* EXERCISE PROMPT: Within the listing below, locate all lines containing the word "script". Copy each one.

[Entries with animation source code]
<<<<

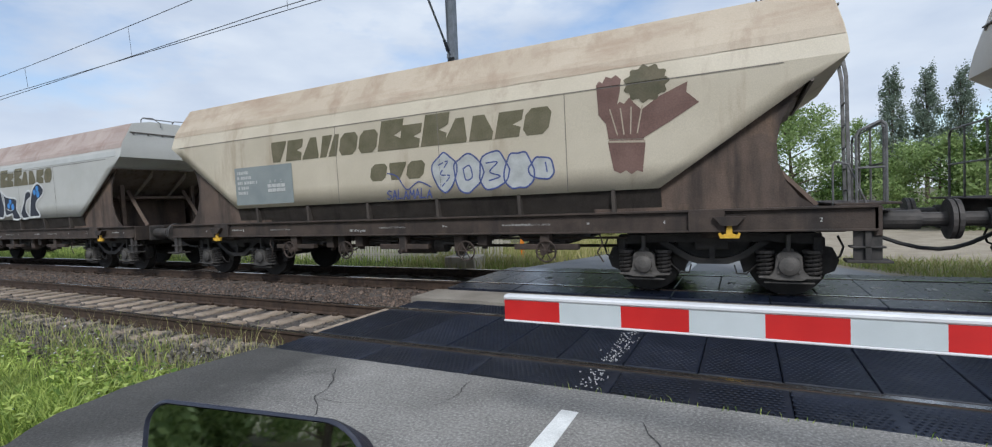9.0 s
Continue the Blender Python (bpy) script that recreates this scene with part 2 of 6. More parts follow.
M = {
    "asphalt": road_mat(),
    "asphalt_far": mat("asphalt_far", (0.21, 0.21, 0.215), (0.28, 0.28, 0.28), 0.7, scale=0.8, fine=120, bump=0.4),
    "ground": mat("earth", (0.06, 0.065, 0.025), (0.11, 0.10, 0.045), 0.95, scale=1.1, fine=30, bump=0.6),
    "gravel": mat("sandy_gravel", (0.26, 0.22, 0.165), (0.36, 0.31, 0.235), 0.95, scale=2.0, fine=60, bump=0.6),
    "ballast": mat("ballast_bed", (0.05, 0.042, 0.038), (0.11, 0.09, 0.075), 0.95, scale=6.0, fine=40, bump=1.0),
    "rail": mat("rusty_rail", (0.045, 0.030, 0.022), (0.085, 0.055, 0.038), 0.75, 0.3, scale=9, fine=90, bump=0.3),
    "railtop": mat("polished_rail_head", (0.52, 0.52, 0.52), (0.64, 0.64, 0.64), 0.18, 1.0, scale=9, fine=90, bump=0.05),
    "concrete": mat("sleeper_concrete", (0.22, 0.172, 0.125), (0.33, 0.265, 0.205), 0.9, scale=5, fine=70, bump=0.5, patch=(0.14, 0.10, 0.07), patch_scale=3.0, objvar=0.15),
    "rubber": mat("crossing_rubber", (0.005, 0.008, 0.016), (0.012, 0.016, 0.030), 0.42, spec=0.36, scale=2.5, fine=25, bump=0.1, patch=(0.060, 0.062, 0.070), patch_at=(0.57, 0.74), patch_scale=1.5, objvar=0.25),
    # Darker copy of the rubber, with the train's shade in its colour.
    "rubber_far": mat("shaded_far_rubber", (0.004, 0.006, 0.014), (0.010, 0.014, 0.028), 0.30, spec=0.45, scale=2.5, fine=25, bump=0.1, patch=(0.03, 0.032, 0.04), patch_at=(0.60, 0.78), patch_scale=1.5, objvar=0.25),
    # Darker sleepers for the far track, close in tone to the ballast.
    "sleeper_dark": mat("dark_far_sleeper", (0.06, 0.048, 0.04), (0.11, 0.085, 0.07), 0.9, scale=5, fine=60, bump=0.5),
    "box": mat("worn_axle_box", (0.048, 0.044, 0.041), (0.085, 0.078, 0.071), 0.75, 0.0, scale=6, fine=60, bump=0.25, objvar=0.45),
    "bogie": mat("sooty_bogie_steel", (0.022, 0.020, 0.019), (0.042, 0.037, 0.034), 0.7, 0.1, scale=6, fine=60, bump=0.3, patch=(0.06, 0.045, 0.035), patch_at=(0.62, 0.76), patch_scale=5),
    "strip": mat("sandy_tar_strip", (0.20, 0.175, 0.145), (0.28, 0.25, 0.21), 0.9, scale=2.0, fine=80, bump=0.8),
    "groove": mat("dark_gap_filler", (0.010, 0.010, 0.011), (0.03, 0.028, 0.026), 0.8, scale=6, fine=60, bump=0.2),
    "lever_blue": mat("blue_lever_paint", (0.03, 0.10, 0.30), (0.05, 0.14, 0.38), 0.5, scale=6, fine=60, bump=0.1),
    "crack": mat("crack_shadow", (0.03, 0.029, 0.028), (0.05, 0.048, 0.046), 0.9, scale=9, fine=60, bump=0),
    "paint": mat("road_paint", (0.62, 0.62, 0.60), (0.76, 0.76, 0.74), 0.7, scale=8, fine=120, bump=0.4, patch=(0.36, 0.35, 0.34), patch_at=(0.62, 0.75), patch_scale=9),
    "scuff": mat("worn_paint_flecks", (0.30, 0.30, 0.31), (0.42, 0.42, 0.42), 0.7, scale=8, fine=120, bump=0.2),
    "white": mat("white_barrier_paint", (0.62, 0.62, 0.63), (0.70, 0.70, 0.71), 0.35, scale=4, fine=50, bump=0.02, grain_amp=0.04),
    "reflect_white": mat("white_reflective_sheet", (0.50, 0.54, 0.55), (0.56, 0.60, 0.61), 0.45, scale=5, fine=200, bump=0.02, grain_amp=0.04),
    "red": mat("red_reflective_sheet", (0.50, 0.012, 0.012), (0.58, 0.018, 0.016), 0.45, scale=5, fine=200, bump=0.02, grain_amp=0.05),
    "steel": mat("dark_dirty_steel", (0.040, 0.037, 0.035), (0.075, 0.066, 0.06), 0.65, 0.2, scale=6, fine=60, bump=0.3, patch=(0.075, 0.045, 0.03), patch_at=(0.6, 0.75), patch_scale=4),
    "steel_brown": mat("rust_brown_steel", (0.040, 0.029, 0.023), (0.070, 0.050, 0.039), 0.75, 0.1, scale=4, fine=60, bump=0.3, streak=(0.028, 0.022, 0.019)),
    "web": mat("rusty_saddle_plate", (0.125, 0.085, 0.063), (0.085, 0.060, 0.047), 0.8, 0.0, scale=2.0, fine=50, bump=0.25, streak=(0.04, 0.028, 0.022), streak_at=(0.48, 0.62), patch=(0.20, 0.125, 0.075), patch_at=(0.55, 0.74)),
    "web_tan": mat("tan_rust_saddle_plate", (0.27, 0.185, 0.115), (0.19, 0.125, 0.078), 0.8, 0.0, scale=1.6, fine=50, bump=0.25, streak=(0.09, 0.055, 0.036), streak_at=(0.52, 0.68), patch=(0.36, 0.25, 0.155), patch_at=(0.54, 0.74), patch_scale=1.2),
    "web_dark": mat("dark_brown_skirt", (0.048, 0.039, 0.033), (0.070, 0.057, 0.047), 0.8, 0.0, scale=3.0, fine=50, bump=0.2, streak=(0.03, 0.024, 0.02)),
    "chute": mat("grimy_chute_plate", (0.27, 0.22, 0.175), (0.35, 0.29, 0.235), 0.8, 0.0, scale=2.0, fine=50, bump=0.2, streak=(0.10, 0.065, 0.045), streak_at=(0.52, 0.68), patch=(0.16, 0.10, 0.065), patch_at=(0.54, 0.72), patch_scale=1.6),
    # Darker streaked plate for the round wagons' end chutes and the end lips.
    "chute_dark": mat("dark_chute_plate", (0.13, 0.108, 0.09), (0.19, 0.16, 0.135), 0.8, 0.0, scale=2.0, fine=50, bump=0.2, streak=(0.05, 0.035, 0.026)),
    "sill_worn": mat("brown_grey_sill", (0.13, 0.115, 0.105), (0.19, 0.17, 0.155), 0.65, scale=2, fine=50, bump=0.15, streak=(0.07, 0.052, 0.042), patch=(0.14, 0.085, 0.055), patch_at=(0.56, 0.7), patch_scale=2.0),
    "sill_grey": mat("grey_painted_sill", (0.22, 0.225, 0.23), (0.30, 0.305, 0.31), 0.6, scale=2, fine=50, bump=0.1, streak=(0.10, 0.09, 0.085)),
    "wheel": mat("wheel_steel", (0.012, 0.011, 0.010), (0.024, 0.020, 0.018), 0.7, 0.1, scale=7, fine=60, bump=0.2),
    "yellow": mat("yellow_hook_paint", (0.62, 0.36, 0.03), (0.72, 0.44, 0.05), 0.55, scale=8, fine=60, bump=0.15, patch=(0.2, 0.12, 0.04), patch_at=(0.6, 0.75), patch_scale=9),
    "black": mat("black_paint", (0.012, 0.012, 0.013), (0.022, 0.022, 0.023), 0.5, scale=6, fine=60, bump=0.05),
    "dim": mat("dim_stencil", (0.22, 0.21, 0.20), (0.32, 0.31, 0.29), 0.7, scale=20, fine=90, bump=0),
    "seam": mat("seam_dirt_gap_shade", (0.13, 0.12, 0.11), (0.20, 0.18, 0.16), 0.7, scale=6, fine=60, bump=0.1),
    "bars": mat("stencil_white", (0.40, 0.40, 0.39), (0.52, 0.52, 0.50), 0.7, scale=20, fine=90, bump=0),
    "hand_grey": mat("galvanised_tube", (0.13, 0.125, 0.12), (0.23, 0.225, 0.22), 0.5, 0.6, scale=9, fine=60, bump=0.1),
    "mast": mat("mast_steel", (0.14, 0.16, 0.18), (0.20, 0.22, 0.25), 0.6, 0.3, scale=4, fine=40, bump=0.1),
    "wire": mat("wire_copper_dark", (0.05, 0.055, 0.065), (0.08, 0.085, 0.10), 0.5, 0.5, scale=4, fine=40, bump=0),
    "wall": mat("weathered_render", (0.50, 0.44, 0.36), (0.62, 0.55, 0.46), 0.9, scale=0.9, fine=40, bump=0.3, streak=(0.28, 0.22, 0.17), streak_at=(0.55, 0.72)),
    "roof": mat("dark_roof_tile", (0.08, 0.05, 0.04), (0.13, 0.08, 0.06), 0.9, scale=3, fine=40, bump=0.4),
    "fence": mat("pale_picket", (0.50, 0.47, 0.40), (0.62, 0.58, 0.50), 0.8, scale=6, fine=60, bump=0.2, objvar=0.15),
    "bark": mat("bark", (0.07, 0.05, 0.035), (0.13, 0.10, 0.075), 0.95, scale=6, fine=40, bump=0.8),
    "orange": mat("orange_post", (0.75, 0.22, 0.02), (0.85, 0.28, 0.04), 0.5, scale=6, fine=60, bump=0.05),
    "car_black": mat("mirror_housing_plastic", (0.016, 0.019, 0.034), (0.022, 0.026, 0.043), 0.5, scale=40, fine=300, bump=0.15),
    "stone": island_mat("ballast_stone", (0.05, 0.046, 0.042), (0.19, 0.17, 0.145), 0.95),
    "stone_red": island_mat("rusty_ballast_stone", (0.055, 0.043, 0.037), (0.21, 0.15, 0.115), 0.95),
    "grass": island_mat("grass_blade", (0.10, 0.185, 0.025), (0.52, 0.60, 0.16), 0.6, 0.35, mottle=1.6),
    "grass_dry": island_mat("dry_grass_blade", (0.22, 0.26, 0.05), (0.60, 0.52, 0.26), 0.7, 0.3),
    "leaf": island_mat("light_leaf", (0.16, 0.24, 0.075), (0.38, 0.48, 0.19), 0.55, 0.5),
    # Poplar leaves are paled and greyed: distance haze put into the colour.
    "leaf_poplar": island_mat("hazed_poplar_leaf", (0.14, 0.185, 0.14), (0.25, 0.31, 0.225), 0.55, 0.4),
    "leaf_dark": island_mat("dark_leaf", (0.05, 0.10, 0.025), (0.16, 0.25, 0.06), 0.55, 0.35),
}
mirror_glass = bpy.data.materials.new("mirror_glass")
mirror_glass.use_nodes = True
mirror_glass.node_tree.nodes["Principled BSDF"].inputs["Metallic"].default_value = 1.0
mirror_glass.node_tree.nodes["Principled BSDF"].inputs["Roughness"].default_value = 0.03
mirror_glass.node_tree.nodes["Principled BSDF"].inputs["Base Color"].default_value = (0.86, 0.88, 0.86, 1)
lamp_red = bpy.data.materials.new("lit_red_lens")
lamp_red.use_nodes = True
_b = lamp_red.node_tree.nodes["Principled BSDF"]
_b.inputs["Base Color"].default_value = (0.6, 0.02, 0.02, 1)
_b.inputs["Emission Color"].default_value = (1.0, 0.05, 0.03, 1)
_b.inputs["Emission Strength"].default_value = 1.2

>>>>
<<<<

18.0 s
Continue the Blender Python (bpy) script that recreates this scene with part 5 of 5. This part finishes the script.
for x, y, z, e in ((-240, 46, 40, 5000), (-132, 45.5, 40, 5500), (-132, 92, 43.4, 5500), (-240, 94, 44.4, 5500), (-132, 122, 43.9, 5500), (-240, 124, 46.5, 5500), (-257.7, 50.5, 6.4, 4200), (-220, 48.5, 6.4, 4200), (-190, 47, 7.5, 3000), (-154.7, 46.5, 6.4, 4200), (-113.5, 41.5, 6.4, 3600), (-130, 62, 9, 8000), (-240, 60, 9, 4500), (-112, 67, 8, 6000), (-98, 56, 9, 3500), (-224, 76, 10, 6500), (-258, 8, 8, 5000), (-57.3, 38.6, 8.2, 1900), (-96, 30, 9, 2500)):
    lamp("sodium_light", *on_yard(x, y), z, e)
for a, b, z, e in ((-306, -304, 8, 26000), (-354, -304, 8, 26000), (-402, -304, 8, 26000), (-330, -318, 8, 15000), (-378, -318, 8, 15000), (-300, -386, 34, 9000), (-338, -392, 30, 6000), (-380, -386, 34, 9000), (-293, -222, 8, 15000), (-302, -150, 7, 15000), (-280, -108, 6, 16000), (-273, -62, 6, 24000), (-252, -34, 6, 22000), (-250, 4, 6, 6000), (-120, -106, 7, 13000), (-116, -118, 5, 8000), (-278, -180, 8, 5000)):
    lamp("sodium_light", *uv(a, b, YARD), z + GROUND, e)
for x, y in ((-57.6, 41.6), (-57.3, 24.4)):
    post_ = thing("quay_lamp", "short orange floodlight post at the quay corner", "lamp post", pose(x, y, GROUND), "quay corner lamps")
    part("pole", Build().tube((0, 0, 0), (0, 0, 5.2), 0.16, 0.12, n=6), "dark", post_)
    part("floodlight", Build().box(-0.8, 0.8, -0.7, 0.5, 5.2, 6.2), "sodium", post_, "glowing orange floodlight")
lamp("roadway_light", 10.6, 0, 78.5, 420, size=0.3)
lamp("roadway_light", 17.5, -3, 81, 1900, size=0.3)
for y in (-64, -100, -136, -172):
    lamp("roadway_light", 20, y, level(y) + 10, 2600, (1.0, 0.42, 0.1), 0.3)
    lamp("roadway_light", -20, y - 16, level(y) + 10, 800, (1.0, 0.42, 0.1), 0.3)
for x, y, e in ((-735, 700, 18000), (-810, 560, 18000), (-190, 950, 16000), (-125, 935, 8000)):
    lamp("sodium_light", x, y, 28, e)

>>>>
<<<<

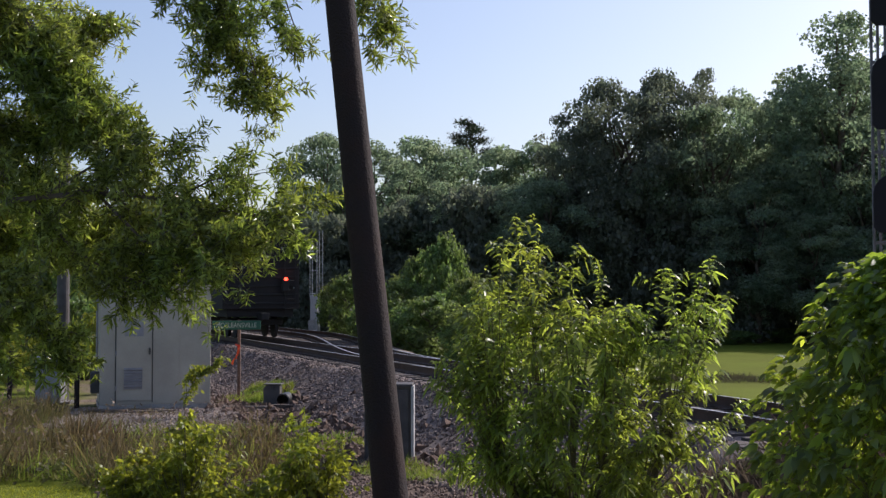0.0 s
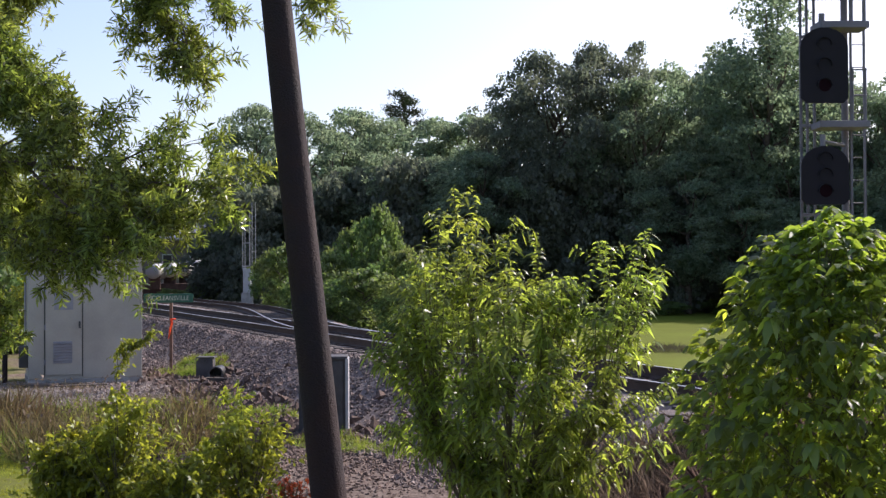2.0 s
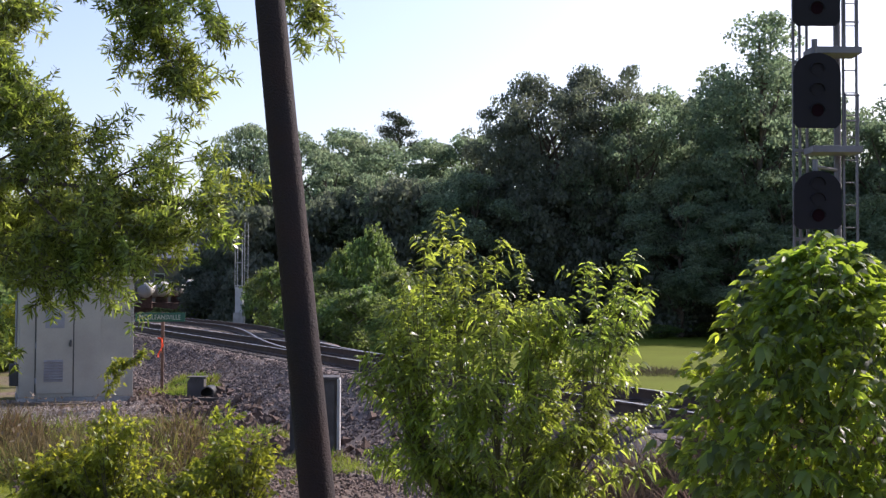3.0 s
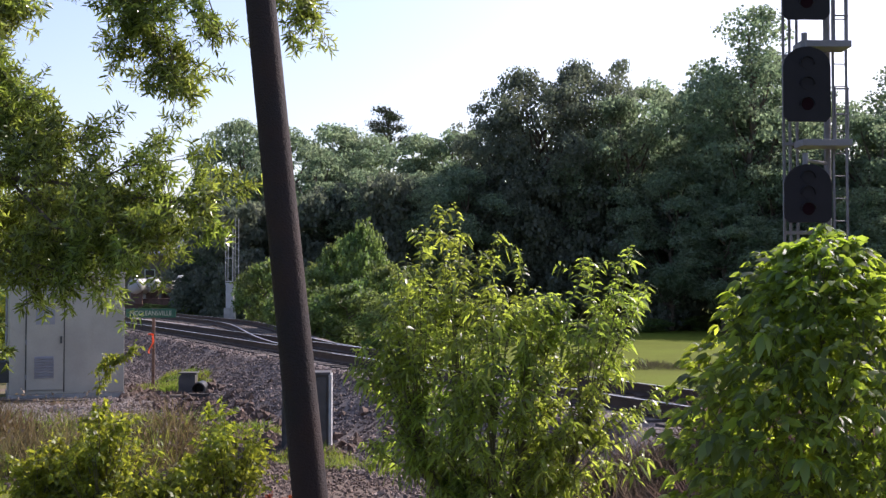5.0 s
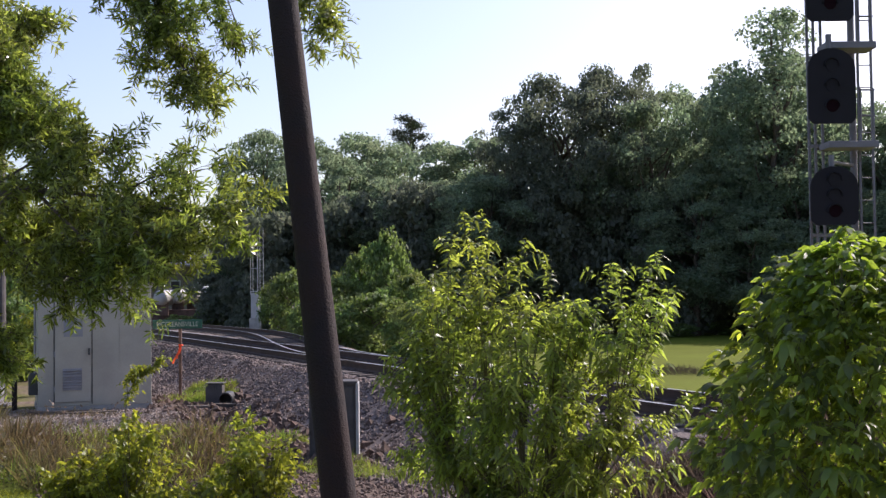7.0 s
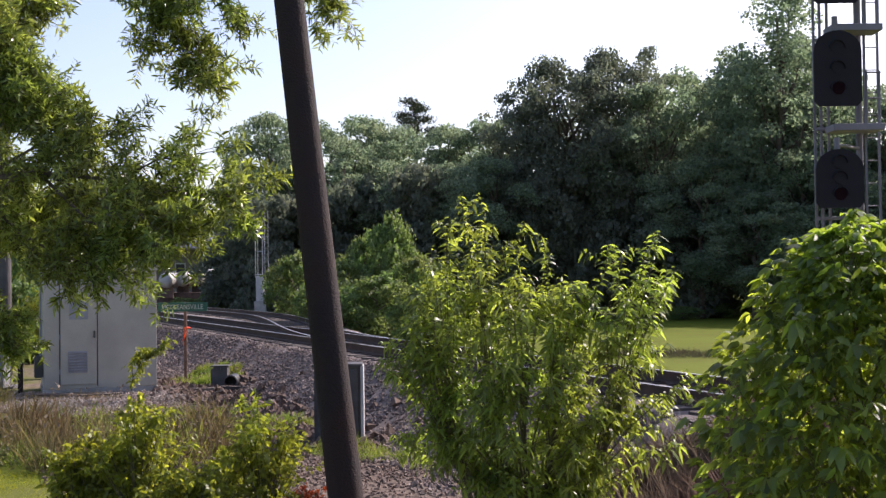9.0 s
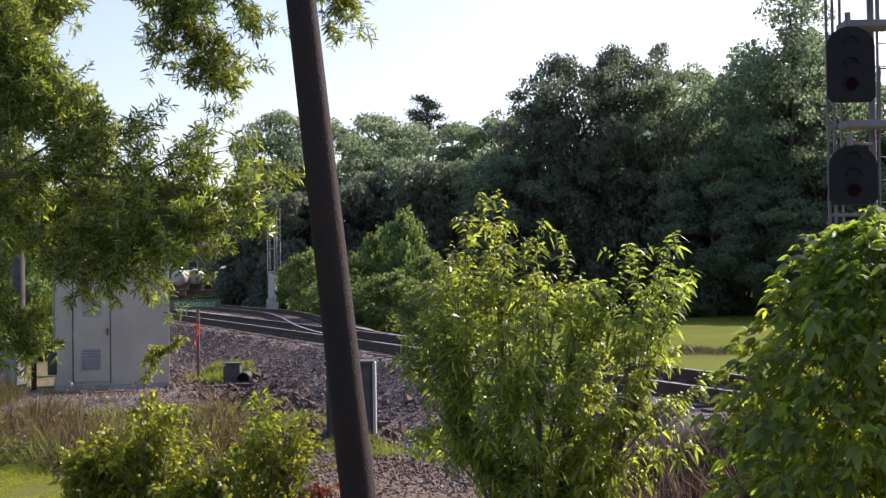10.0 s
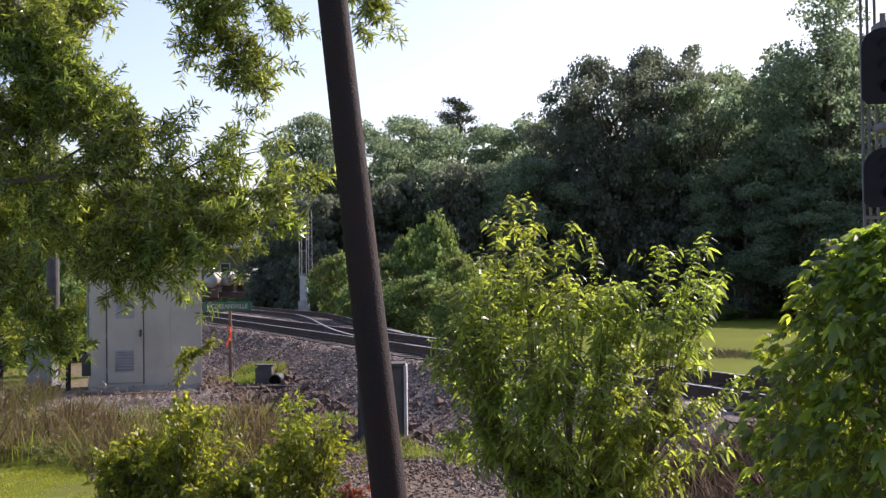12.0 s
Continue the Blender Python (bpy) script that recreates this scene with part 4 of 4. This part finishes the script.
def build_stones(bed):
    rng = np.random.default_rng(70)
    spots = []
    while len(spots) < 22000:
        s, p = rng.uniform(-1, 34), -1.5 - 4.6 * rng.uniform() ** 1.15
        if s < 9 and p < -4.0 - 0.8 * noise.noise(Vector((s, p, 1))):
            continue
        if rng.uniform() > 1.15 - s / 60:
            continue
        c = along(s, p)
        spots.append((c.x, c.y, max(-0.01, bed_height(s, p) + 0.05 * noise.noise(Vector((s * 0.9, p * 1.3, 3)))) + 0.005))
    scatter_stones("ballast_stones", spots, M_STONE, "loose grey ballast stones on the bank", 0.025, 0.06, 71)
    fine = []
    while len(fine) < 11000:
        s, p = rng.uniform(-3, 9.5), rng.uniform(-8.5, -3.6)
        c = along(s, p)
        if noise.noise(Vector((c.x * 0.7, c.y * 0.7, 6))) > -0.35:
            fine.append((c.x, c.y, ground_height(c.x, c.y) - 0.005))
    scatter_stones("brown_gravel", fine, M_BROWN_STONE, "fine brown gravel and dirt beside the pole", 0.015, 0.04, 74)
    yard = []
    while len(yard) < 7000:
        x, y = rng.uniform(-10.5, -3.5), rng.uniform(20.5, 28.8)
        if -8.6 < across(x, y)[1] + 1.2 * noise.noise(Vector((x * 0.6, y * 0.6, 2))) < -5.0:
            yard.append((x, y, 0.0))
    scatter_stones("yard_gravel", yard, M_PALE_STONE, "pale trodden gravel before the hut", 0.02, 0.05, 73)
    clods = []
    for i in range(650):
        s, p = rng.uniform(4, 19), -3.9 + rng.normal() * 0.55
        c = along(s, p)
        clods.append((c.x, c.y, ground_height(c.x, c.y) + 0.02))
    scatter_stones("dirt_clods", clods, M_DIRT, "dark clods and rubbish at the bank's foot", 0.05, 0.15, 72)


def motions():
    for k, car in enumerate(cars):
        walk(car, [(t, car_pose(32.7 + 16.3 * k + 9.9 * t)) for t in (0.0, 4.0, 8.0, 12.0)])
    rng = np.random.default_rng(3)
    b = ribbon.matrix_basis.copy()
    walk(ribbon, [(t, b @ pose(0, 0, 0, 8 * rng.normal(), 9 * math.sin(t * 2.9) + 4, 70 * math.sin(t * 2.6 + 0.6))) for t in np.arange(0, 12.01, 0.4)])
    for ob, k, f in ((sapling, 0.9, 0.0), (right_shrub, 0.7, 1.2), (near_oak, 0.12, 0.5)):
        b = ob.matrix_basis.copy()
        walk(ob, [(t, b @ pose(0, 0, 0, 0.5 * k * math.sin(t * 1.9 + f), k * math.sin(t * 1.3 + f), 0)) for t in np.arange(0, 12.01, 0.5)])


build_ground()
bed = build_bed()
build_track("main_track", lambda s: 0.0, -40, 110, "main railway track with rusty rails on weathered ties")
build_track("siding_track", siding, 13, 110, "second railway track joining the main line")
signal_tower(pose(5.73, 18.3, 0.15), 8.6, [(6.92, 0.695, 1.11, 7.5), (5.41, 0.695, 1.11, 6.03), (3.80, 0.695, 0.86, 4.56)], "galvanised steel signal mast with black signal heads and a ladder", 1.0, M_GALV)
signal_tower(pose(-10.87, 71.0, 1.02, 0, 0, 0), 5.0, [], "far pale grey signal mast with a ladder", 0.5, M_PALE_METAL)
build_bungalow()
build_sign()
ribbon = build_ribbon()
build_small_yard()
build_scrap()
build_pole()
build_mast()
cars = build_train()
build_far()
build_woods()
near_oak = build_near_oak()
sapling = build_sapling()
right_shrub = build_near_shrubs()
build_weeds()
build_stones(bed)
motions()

>>>>

* ANSWER FOR THIS EXERCISE:
Continue the Blender Python (bpy) script that recreates this scene with part 2 of 6. More parts follow.
Continue the Blender Python (bpy) script that recreates this scene with part 5 of 5. This part finishes the script.
Continue the Blender Python (bpy) script that recreates this scene with part 4 of 4. This part finishes the script.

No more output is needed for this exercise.